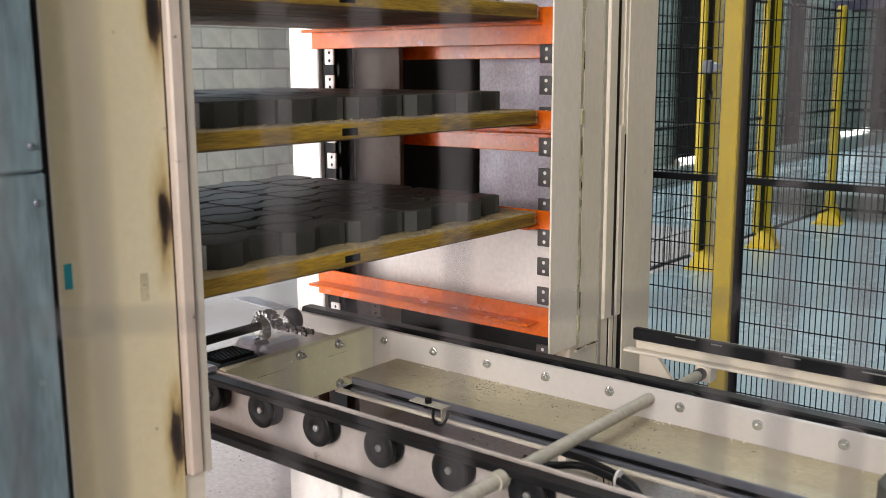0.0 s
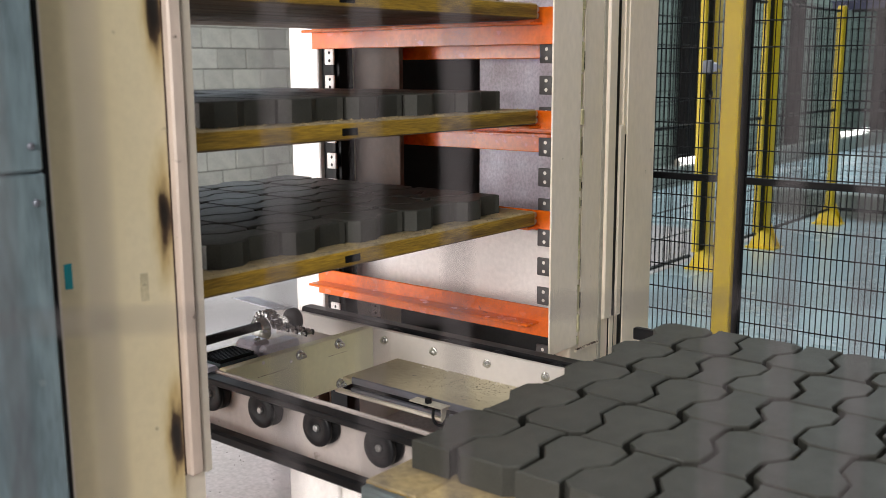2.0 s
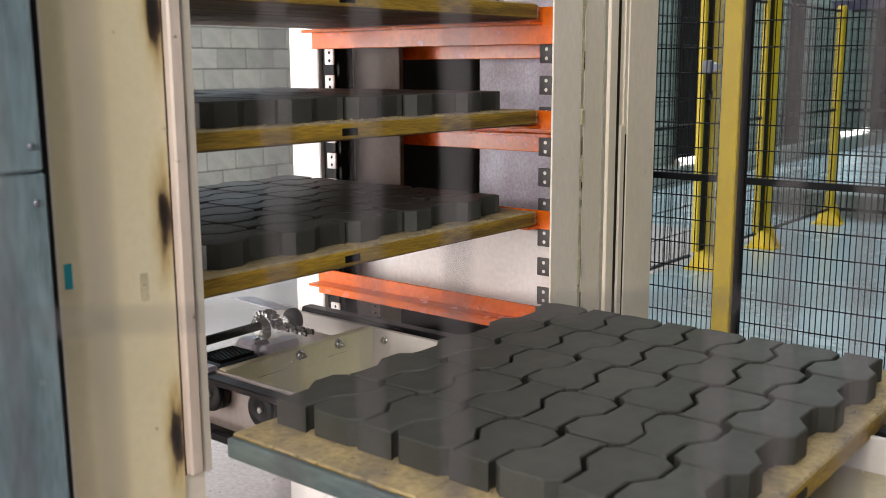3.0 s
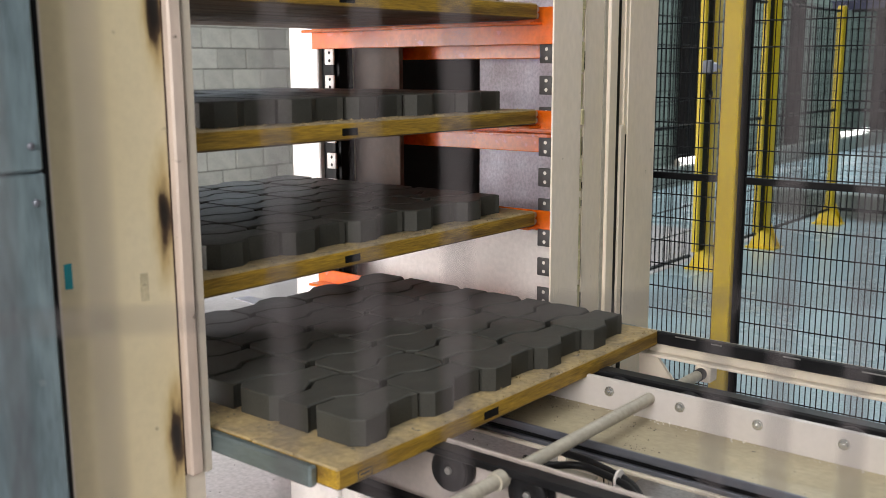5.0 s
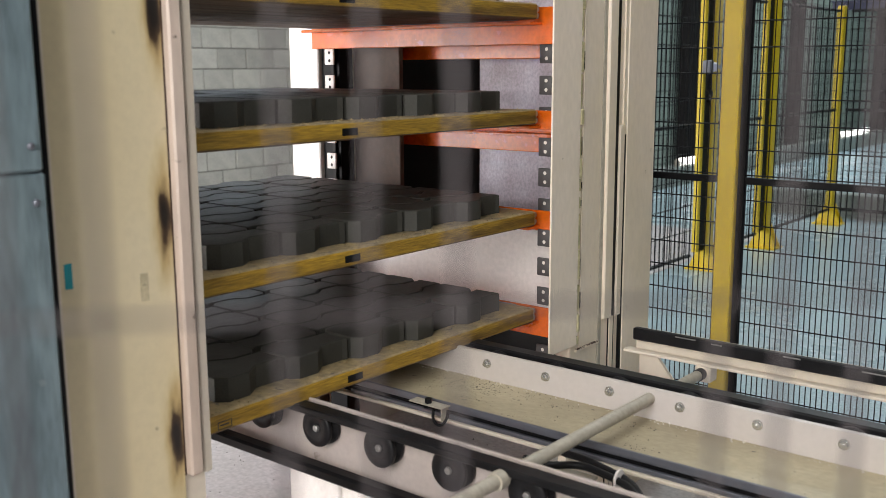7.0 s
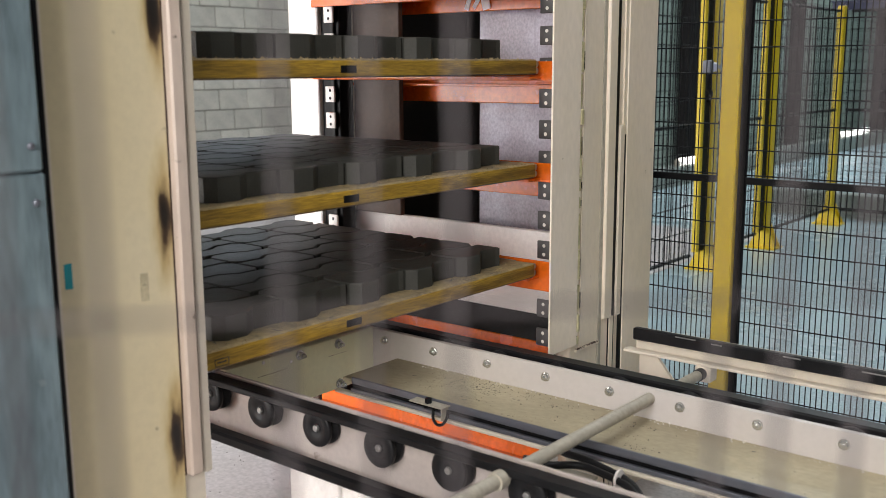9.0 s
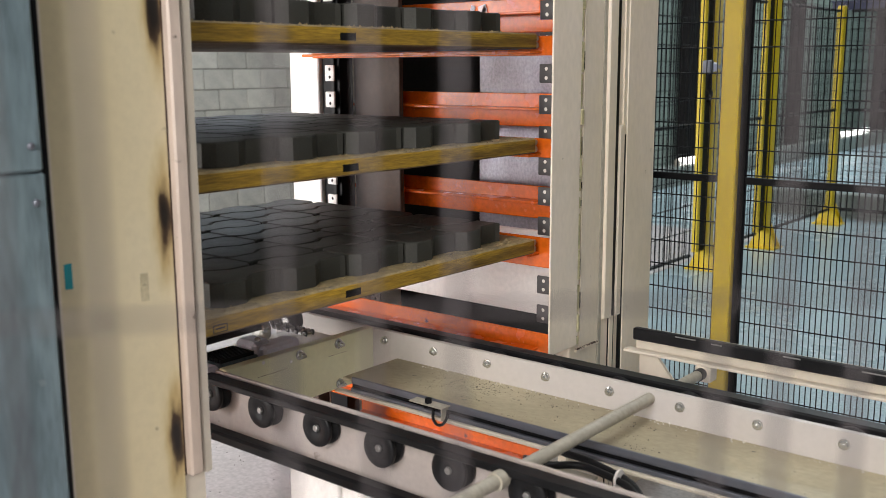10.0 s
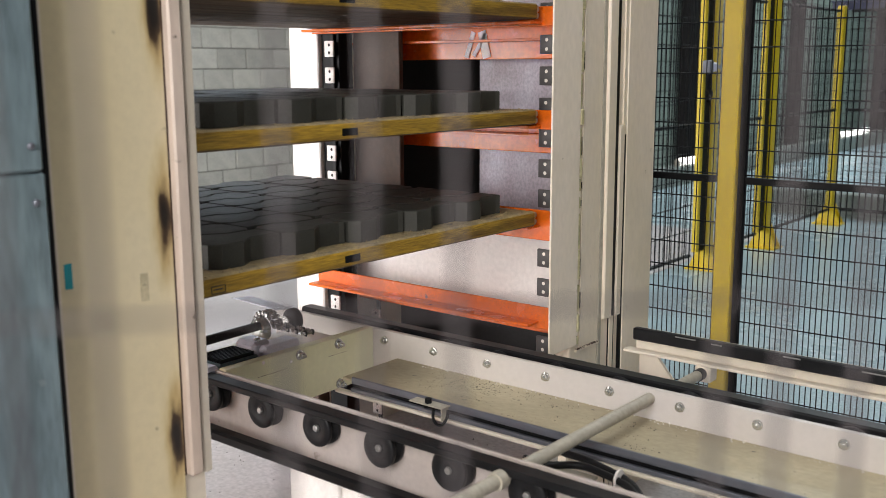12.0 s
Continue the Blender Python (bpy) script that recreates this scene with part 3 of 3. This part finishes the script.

▸ DIRECTIVE: Please write out all of the material above without changing a word, and omit any pictures.

▸ TASK ANSWER:
0.0 s
2.0 s
3.0 s
5.0 s
7.0 s
9.0 s
10.0 s
12.0 s
Continue the Blender Python (bpy) script that recreates this scene with part 3 of 3. This part finishes the script.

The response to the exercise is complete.